To configure this functionality, we need to add some lines to the congregate.conf from the template. Note:

  • The issue1.md expects this file to be in data/issue_templates
  • pmi_project_id is the id of the project that will contain all of the sign-off issues
  • subs is a key value pair dictionary that you can use to replace specific strings from the template with customer specific info.

Once we have the issues automatically being created on ./congregate.sh migrate --commit we can configure a stand-alone utility to poll these issues and build a csv that can be ingested by the customer's data-analyzer tool of choice.

TODO: Add info on this once we have it more complete.

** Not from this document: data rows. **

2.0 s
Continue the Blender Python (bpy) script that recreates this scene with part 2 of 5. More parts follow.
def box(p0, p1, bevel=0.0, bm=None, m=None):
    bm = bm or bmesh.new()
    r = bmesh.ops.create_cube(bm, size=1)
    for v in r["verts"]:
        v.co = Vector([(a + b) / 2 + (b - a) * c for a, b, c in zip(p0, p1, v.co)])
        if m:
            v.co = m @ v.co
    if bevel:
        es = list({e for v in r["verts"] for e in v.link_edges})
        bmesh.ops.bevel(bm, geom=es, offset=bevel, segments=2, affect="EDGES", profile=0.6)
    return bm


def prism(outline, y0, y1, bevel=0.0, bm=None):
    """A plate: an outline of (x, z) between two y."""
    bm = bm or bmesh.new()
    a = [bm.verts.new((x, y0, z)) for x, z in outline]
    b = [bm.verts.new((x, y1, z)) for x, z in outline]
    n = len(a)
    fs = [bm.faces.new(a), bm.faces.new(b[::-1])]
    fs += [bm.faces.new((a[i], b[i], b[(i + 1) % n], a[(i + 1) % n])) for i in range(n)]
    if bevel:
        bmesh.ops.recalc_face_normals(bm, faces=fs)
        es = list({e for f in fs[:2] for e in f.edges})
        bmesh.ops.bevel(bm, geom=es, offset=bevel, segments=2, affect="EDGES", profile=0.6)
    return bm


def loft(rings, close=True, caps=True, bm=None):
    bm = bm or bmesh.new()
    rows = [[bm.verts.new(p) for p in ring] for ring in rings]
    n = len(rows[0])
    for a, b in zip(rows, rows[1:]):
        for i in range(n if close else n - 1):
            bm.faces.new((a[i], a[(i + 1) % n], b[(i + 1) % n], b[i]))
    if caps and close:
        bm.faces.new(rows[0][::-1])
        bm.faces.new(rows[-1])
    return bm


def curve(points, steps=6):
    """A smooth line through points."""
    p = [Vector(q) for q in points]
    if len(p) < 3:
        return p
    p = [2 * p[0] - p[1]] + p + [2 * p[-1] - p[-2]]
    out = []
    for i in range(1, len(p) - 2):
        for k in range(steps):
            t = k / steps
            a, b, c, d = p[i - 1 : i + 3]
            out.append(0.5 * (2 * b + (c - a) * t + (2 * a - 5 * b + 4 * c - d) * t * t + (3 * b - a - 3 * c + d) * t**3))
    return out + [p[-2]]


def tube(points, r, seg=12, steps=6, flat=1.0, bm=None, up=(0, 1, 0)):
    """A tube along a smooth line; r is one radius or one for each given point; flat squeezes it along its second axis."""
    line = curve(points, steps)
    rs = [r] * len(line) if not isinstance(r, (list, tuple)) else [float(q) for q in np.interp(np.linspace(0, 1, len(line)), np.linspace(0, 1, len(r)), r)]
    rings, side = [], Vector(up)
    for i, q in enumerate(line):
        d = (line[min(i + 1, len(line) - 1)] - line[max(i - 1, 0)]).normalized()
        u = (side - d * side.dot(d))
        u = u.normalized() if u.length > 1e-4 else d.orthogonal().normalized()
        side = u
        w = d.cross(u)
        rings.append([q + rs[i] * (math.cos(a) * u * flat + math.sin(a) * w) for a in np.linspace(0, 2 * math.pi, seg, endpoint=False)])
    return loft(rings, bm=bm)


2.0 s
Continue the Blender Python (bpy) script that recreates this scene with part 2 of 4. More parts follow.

Wave definition spreadsheet ingestion

The data in the stage-wave-template.csv represents the Repo/Project URLs that are in scope for a wave of migration. The required fields are:

Mandatory columns

  • Wave name - Name of a migration wave
  • Source URL - Full URL to the source repository
  • Parent Path - Destination GitLab group full_path e.g. parent/group/path
  • Override - Binary value
  • Empty (``) - Migrate only the source repository to the destination Parent Path
  • Non-empty (any string value, e.g. "yes", "x", etc.) - Migrate the entire source repository structure (e.g. parent/sub_parent/repository) to the destination Parent Path

Optional columns (suggestions)

  • Wave date - To keep multiple waves in a single .csv file and keep track of dates when they should be migrated
  • Approval - To keep track whether teams approve and are ready to migrate
  • etc.

Reporting

If the migration reporting feature is configured, there are two additional fields that are optional that will facilitate creating "sign-off" issues and assign them to application owners. The two fields are Application ID and Application Owner Email. These column names are mapped in the config file to the variable names that congregate expects.

To exercise this configuration, follow steps in the stage wave section.